Recent advances in motif-based temporal network analysis are extending the TMPP framework in several directions:

• Generative Models: Motif transition-based generative models accurately preserve observed TMPP distributions and motif evolution patterns in synthetic data, enabling robust surrogate data generation and benchmarking (2306.11190, 2308.00770).
• Larger and Richer Motif Sets: Scalable algorithms now enable the analysis of higher-order motifs, facilitating more fine-grained TMPPs for dense or rapidly evolving systems (2504.15979).
• Enhanced Role and Dynamics Analysis: Node role probabilities, activity rates, and time-dependent TMPPs enable detailed, temporally localized role analysis and regime change detection.

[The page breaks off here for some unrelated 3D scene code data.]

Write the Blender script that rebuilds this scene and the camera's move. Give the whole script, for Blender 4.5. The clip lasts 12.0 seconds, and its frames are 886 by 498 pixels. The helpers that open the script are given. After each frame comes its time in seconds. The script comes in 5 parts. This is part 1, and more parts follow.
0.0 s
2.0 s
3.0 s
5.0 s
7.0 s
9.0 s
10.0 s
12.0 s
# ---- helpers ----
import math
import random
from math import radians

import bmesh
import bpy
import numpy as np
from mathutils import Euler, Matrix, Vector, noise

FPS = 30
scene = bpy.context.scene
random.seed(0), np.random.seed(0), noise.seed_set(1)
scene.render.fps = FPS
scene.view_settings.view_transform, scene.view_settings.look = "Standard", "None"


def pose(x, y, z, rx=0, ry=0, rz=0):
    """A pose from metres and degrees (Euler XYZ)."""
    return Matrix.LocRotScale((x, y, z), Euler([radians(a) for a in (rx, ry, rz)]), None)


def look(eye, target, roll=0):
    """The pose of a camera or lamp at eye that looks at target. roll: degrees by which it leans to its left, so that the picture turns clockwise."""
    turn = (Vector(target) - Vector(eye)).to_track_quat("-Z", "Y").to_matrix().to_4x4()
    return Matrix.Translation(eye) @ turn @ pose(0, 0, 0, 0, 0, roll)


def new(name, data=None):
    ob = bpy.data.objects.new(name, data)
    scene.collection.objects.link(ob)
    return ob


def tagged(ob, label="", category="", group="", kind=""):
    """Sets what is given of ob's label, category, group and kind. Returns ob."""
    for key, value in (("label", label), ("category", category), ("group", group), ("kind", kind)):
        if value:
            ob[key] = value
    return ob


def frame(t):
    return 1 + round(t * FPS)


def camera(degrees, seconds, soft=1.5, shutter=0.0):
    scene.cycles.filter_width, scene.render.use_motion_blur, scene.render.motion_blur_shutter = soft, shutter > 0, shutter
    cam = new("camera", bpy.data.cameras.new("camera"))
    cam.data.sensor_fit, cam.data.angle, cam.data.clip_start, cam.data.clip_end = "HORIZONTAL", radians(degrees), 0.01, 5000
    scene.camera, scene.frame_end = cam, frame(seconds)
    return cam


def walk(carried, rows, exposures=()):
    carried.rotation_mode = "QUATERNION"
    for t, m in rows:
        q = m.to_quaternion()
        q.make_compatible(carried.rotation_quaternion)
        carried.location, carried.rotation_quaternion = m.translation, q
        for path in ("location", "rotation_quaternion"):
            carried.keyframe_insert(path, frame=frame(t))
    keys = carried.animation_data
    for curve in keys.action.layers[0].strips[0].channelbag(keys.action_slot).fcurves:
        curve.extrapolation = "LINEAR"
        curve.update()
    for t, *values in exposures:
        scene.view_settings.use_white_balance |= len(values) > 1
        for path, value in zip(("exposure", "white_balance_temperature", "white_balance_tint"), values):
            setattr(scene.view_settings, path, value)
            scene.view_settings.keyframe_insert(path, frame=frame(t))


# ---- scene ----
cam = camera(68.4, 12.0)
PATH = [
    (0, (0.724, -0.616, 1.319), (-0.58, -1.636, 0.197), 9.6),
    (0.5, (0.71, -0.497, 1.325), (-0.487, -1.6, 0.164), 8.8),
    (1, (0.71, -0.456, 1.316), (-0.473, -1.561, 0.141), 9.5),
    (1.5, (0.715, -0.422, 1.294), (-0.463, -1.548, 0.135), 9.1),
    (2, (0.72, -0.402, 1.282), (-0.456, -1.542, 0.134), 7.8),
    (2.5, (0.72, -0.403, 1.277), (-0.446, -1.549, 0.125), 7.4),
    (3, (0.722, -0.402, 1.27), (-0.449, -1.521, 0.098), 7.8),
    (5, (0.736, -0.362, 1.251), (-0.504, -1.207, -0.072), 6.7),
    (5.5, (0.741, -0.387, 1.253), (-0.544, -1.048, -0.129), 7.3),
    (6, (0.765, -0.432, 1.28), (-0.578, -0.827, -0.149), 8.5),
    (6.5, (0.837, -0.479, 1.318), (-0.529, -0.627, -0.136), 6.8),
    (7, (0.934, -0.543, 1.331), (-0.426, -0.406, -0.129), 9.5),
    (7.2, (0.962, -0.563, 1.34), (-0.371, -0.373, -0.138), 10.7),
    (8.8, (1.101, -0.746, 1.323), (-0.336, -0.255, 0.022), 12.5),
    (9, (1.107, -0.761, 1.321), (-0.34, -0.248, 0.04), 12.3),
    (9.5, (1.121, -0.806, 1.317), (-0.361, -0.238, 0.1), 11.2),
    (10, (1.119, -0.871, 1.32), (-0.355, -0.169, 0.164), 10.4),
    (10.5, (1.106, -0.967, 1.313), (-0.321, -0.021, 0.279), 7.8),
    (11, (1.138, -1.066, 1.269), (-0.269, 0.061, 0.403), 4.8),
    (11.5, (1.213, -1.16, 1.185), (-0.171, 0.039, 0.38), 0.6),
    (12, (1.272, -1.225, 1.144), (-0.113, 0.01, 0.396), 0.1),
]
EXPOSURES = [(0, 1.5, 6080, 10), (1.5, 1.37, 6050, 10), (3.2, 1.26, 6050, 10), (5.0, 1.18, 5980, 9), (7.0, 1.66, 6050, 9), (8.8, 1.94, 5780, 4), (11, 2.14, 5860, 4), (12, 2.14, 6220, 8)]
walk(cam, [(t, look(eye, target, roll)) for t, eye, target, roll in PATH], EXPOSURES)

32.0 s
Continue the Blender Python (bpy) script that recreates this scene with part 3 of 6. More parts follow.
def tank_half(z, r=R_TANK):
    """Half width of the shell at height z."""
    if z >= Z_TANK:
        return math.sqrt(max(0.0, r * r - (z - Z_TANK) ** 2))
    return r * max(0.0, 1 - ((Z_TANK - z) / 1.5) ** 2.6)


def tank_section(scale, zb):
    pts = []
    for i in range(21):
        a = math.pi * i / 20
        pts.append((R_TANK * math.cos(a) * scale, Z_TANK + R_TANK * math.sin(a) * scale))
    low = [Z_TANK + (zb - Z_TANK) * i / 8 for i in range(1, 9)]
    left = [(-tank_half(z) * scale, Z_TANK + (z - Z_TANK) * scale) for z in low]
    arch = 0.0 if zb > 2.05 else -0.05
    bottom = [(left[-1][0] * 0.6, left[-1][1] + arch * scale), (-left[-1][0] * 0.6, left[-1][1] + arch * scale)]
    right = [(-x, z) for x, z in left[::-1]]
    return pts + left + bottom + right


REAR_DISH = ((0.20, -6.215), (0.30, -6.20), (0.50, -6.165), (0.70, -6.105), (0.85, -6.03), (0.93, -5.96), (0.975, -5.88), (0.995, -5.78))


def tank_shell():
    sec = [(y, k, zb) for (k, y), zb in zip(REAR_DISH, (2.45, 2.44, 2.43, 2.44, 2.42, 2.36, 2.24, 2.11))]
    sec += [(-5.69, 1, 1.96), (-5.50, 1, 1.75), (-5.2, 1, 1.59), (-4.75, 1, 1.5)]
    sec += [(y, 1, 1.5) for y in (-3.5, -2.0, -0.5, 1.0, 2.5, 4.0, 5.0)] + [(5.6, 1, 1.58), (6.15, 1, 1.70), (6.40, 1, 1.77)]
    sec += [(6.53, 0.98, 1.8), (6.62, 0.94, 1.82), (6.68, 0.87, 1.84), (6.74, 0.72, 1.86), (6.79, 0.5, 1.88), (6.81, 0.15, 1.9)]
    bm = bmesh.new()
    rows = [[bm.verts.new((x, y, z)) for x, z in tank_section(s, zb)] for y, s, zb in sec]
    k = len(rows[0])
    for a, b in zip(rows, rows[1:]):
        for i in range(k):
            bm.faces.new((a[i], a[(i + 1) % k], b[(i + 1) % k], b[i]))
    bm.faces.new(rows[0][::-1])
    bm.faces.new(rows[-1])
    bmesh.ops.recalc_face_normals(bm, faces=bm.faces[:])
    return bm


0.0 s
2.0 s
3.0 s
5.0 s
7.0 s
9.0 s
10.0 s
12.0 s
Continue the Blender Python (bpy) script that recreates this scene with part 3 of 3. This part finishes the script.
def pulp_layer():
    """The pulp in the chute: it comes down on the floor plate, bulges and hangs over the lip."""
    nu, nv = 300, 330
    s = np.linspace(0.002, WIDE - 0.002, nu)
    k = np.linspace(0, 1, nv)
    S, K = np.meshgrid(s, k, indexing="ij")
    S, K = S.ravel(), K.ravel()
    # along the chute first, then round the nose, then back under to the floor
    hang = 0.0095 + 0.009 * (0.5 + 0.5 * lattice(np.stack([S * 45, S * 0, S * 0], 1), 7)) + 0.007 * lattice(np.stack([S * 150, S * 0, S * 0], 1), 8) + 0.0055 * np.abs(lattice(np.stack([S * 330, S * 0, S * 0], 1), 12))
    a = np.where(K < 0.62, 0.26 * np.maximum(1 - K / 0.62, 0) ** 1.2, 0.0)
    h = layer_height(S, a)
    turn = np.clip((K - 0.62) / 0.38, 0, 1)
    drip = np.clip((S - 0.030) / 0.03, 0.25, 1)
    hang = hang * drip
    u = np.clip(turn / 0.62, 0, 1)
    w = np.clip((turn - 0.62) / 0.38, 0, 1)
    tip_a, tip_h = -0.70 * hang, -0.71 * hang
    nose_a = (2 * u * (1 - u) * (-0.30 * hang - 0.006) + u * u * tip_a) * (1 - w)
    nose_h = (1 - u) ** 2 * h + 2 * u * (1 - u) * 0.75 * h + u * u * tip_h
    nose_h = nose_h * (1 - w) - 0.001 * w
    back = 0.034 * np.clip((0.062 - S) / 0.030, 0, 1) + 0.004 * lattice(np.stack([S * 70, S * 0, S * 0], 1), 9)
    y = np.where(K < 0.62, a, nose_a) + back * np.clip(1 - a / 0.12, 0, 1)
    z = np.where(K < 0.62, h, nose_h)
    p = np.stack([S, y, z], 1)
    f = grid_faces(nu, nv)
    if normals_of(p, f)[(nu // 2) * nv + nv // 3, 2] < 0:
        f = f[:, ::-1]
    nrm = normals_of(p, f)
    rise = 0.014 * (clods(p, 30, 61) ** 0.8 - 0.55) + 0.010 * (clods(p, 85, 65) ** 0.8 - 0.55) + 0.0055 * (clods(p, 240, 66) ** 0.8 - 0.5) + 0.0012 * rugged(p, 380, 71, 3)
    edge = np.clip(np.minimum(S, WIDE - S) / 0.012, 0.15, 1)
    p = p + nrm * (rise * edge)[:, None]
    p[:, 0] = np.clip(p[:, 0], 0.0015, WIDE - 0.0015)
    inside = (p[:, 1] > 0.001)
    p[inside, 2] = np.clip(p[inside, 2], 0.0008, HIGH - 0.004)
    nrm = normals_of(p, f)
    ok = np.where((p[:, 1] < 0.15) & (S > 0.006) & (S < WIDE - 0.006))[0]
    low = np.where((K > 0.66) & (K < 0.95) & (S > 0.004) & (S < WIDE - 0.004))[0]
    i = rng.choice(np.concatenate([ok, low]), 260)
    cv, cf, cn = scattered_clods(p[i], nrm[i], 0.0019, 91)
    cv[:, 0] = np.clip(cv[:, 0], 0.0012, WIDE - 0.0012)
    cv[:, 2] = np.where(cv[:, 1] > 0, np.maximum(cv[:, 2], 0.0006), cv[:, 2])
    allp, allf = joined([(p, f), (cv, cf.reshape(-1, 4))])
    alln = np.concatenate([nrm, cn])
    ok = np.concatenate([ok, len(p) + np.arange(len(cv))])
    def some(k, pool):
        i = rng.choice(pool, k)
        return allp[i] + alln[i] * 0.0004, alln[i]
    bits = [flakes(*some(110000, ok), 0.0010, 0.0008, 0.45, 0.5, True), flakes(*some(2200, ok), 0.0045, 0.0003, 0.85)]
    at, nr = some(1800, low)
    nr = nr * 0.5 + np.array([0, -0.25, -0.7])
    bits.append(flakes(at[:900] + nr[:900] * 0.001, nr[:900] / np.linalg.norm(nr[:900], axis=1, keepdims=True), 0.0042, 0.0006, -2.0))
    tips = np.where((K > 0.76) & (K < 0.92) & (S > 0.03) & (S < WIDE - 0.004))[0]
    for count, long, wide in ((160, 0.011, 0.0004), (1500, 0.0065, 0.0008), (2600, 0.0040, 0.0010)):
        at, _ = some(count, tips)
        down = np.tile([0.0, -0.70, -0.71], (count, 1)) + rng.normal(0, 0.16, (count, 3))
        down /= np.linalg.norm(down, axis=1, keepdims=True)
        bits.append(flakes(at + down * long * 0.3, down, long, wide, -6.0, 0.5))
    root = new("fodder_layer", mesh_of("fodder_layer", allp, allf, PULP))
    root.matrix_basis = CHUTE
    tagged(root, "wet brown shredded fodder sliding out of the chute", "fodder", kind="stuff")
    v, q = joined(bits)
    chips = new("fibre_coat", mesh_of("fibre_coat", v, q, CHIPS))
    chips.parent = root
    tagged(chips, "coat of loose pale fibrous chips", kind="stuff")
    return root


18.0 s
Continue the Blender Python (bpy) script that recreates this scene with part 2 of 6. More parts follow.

• Integration with Embedding and Classification: TMPPs serve as interpretable, unsupervised node embeddings for downstream classification, community identification, and behavior prediction tasks (1807.03733, 2301.07791).
• Domain-Specific Adaptations: Extensions to dynamic processes (e.g., smart grid energy flows), time series motif profiles, and other specialized forms enable adaptation to application-specific dynamics (2102.01900, 1810.08386).

TMPPs thus offer a comprehensive, interpretable lens for dynamic network analysis, bridging the gap between high-resolution temporal data and the identification of individual and group-level roles, behavioral regularities, and dynamical processes.